US President Joe Biden is eager to drive petrol prices down to assuage inflation fears and head off criticism that his administration has let the US economy run too hot [File: Susan Walsh/AP Photo]

“President Biden has made clear that he wants Americans to have access to affordable and reliable energy, including at the pump,” Sullivan said in the statement.

The US is the largest producer of crude in the world — as well as the largest consumer. But US shale oil firms have higher production costs than OPEC’s biggest member, Saudi Arabia.

That leaves the US striking a delicate balance when it comes to oil prices: too high, and American consumers feel the pinch; too low, and US shale oil producers cannot stay in business because their prices aren’t competitive.

For their part, OPEC+ producers have been candid about their wariness of moving too quickly as the Delta variant surges.

The IEA noted the disconnect between increased demand and concerns about the variant in its latest report, writing that the crude price rally seen in the second quarter of this year “lost steam in July on fears that new COVID-19 Delta cases and weaker economic indicators could slow the oil demand recovery just as more supply hit the market”.

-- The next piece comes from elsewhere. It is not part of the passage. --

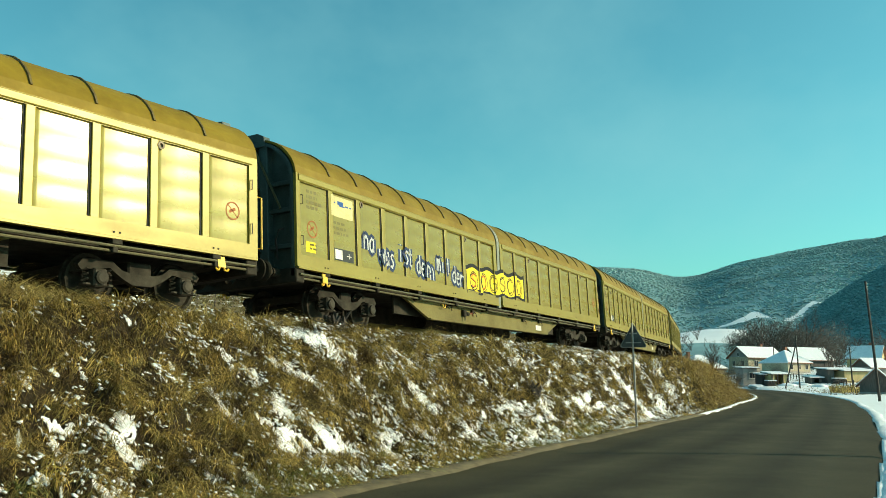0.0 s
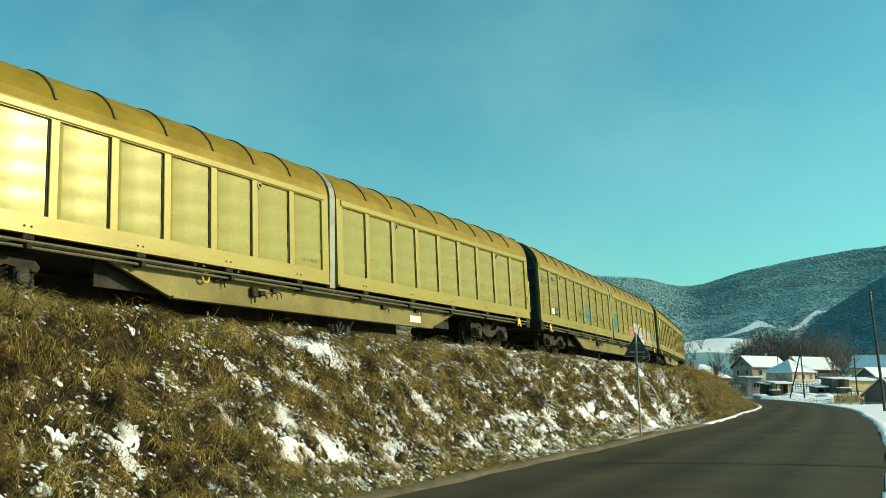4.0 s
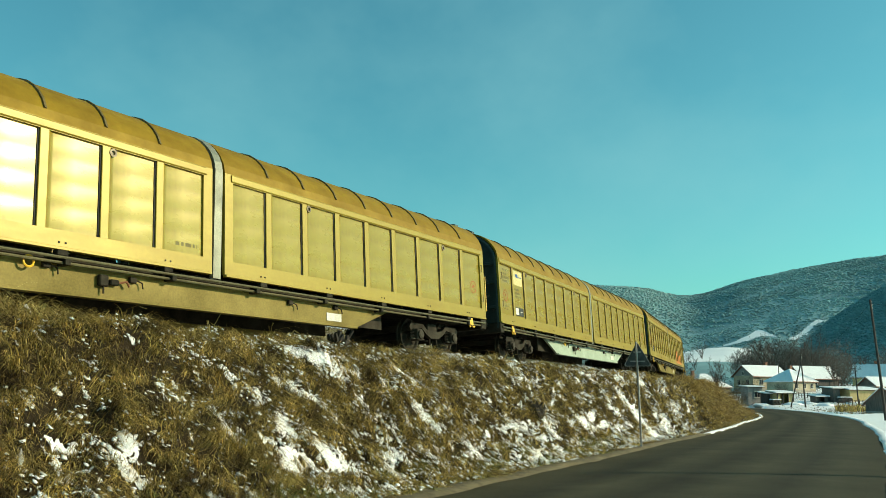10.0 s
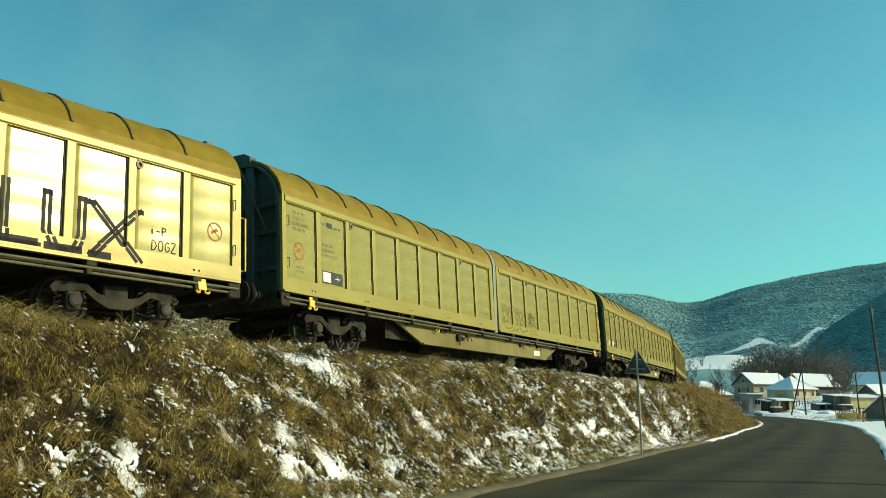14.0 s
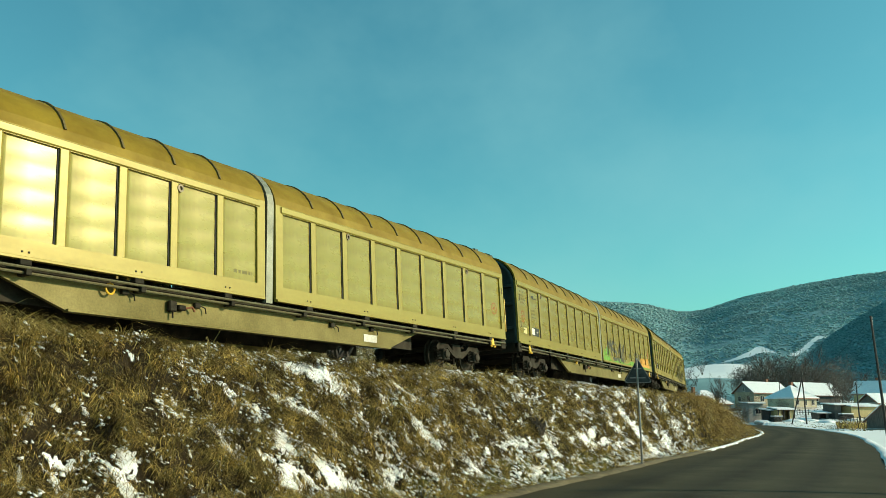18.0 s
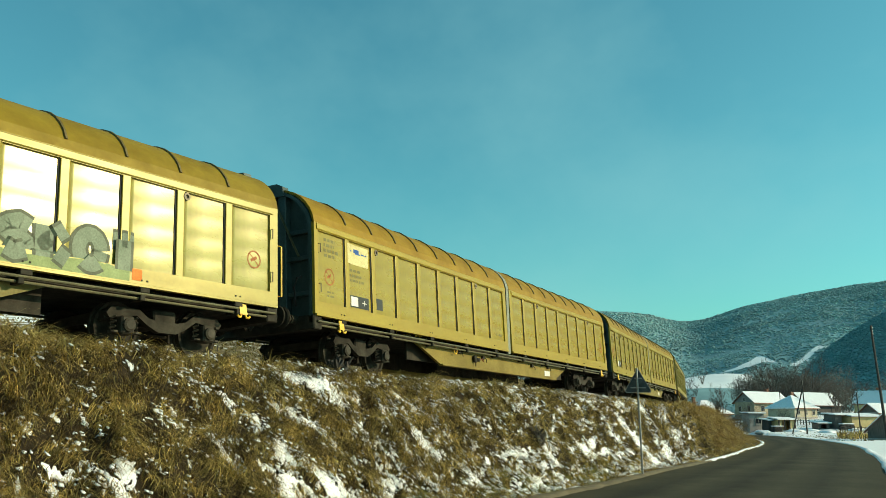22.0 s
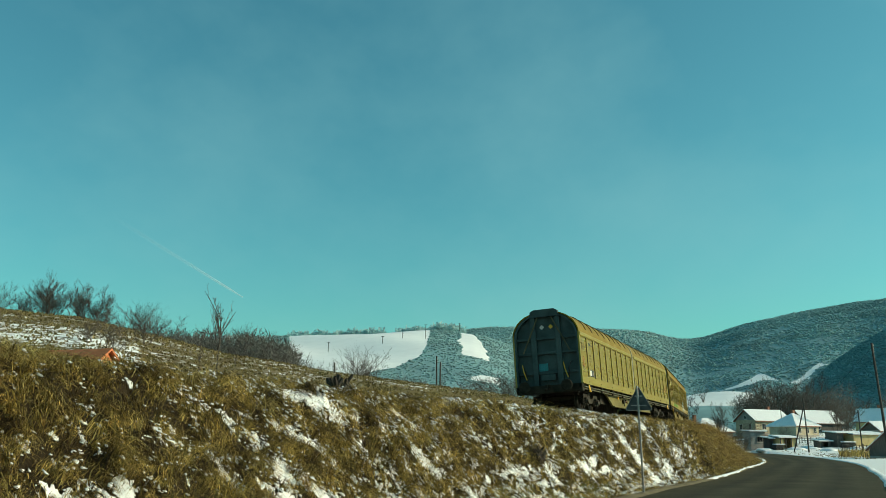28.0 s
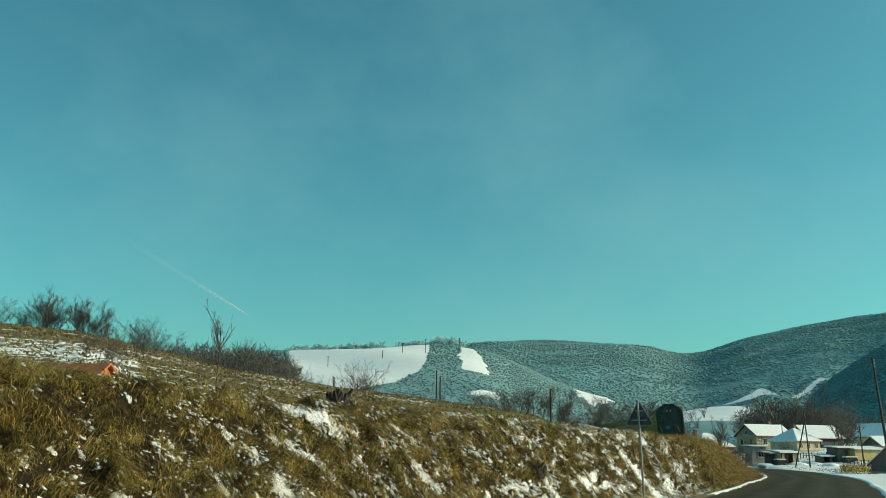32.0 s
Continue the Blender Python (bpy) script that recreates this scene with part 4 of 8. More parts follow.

If the spread of the Delta coronavirus variant continues to pump the brakes on global oil demand growth, it could tip the balance back to an oil surplus in 2022. That leaves open the possibility that OPEC+ could revise its plans to unwind production cuts in the future.

As the IEA report noted, “OPEC+ can still pause, continue or even reverse its curbs as required by the market and it looks unlikely that the unwinding of cuts will continue on a linear trajectory in 2022.”